As our conversation winded down I was curious what Southern Lights told people who did not understand why a space like this club needed to exist. What wisdom could someone from the outside looking in glean out of this organization on why spaces like this were important in the hockey world.

“We would love to not need Southern Lights: that is the goal. At the moment we need to exist.” Ettles informed me.

Ettles further explained people she has met throughout the queer community informed her that they would have never ventured down this road without Southern Lights as a launching point. Without visible and supportive ice hockey, progress would stagger at all levels.

“Look at how many NHL teams this past year didn’t wear pride jerseys,” Ettles said. “That is tough for us to see, and if they aren’t even going to do that at that level then we definitely need to be here.”

Powell spoke about the unseen progress Southern Lights already made to the future generations in their community. It revolves around the future of not only hockey but our world as a whole. It is a message through visibility that aims to show people there is no need to put themselves or others into specific boxes based on sexual orientation or gender expression.

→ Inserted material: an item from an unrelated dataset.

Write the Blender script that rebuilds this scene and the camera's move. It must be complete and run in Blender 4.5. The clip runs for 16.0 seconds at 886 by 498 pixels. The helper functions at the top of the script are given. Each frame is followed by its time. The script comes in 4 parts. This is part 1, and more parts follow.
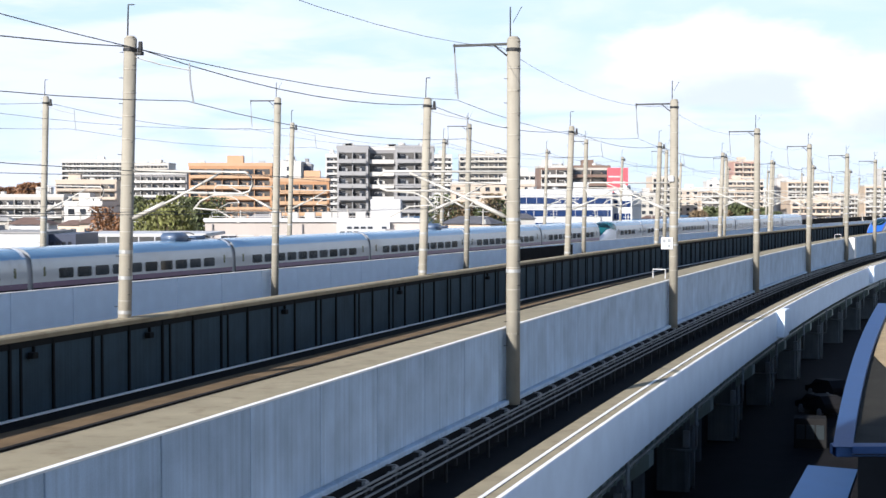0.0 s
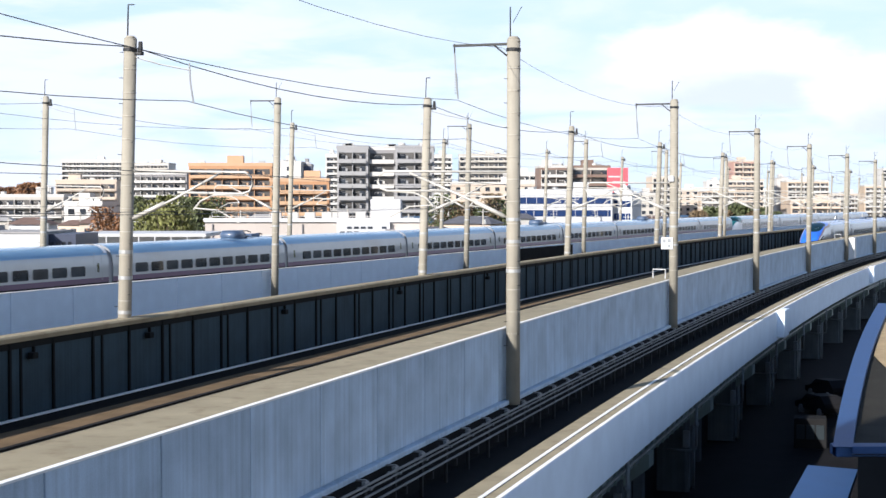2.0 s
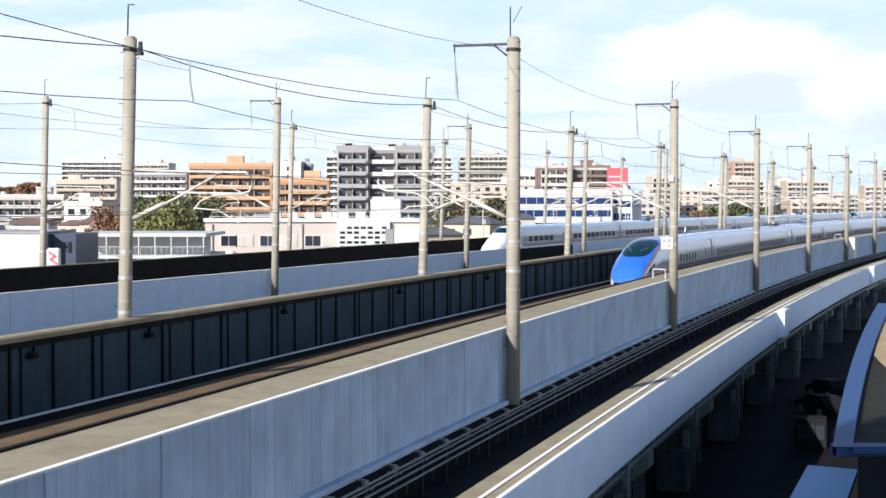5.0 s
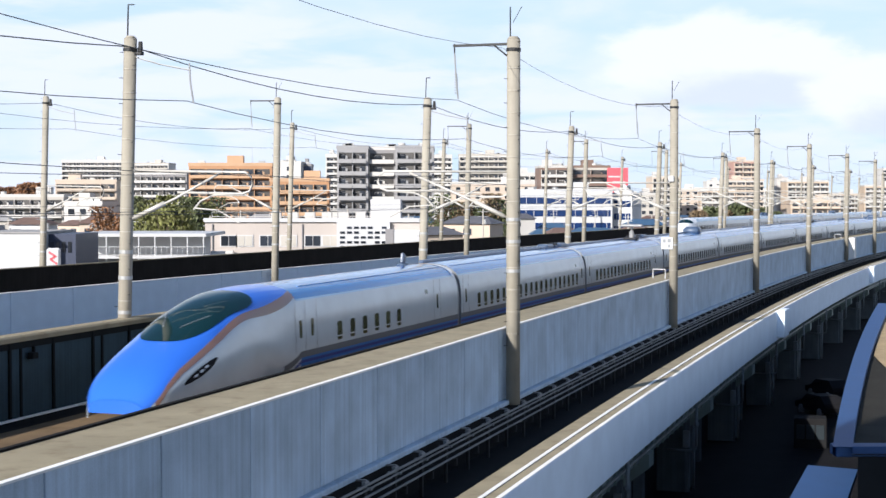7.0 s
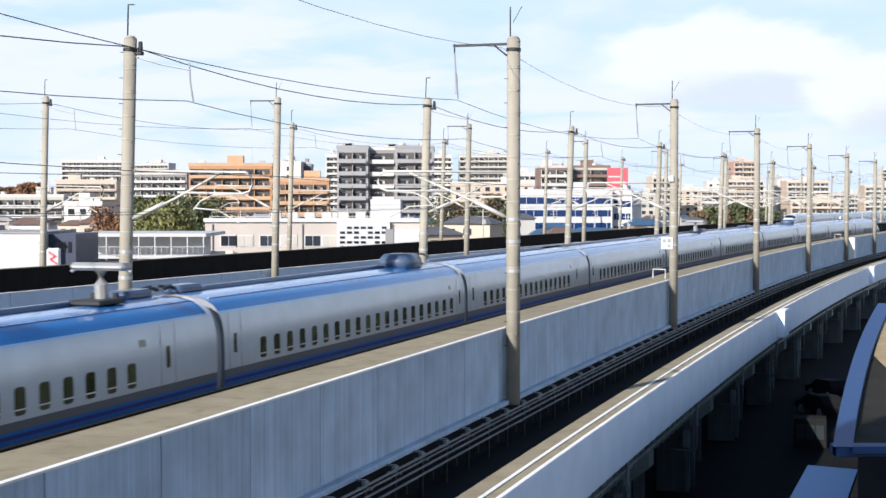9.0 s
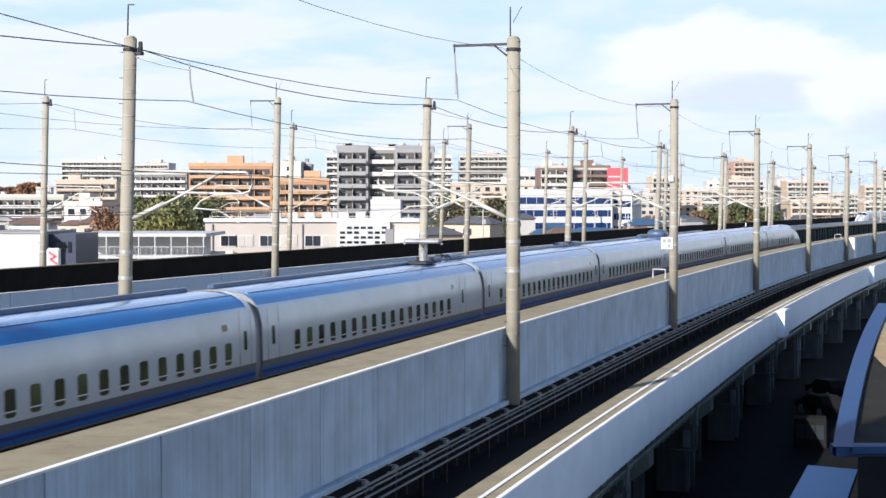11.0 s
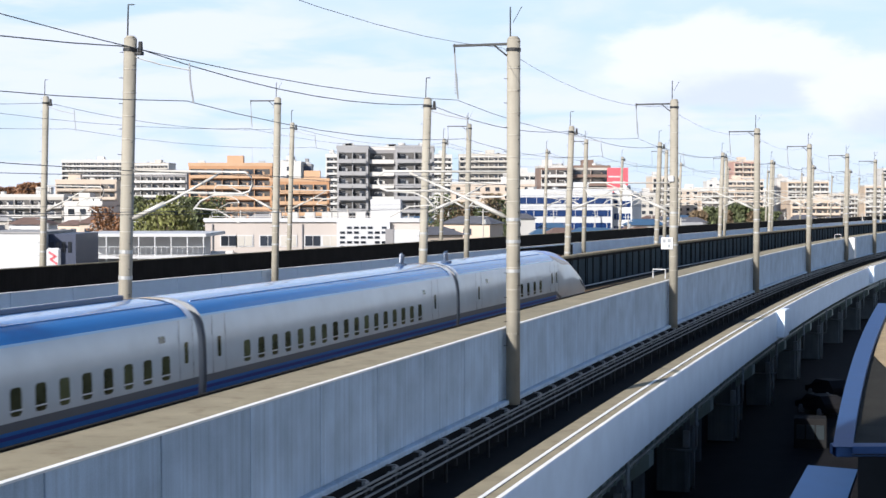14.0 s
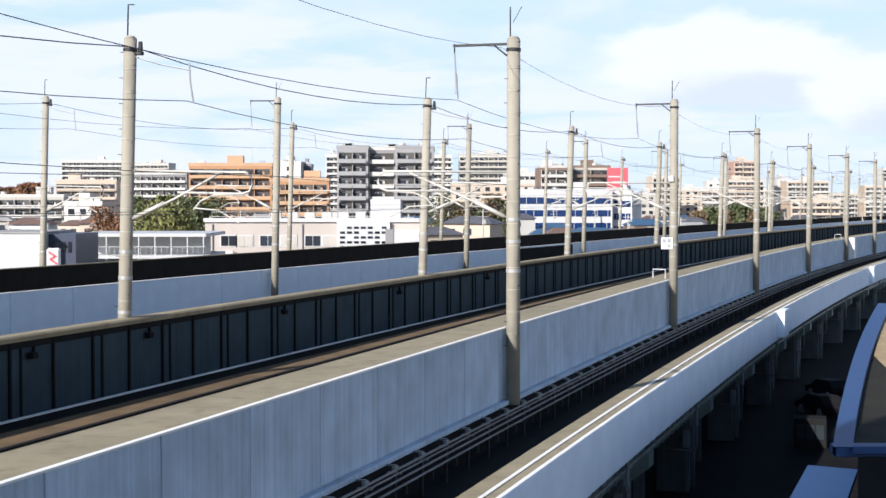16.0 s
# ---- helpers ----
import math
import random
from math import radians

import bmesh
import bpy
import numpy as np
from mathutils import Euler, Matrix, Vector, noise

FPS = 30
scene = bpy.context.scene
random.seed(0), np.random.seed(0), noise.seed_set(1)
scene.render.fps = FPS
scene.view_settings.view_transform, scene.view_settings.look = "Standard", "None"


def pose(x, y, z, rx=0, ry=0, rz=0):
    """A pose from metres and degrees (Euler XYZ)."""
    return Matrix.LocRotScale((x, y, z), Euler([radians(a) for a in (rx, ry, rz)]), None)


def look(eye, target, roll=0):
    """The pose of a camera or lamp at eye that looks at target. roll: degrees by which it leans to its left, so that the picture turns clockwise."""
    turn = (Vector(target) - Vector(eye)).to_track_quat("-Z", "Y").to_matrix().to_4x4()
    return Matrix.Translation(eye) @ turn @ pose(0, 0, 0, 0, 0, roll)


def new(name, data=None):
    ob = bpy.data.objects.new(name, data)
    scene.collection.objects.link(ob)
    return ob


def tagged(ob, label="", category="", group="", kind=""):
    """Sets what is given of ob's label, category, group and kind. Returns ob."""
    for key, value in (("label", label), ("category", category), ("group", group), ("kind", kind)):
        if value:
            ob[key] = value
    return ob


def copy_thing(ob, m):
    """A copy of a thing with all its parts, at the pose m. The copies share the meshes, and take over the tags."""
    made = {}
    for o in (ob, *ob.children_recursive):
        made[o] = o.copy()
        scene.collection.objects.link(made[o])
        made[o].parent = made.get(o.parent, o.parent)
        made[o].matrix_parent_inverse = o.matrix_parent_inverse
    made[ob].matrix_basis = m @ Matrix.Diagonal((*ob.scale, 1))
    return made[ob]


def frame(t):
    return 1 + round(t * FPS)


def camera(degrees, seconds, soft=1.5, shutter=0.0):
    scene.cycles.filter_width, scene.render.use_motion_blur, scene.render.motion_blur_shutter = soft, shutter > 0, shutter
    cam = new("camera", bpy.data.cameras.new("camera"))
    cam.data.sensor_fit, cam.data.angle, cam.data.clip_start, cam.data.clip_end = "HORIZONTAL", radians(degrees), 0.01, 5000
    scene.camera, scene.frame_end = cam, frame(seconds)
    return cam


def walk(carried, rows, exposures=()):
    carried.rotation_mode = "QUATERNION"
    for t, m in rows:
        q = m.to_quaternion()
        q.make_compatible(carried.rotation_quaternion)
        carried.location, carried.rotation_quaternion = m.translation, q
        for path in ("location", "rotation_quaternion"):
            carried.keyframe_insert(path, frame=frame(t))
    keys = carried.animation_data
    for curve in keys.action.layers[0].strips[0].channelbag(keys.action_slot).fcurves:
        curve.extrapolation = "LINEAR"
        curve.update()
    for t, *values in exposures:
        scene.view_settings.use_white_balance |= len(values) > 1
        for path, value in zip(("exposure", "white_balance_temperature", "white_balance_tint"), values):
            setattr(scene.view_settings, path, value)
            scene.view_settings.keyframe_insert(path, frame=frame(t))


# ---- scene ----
cam = camera(34.17, 16.0, soft=1.5, shutter=0.12)
EYE = pose(0, 0, 6.53, 90 - 1.876, 0, 0)
walk(cam, [(0.0, EYE), (16.0, EYE)], exposures=[(0.0, 0.80, 5600, 12), (4.2, 0.78, 5600, 12), (6.6, 0.68, 5600, 12), (16.0, 0.68, 5600, 12)])

# ---------------------------------------------------------------- sky and sun
SUN_EL, SUN_AZ = radians(26), math.atan2(-0.588, -0.809)   # azimuth from +y towards +x
SUN_DIR = Vector((math.sin(SUN_AZ) * math.cos(SUN_EL), math.cos(SUN_AZ) * math.cos(SUN_EL), math.sin(SUN_EL)))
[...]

“Those kids are dressed up in rainbows and have completely normalized the idea that you would have a rainbow-filled ice hockey team that gets out there and smashes into each other,” Powell said.

“Those kids are the ones that are going to change the world.”

Southern Lights has helped share this message with so many young people in their community just by getting out on the ice and doing it themselves.

“Those of us who have the ability to be our authentic selves in the world, when we model that for young people we are going to lower the suicide rates. What’s more important than keeping our kids in our communities alive,” Powell added.

“It’s a big reason that I am happy to talk about what we do because it makes such a big difference to all the younger people that come behind us.”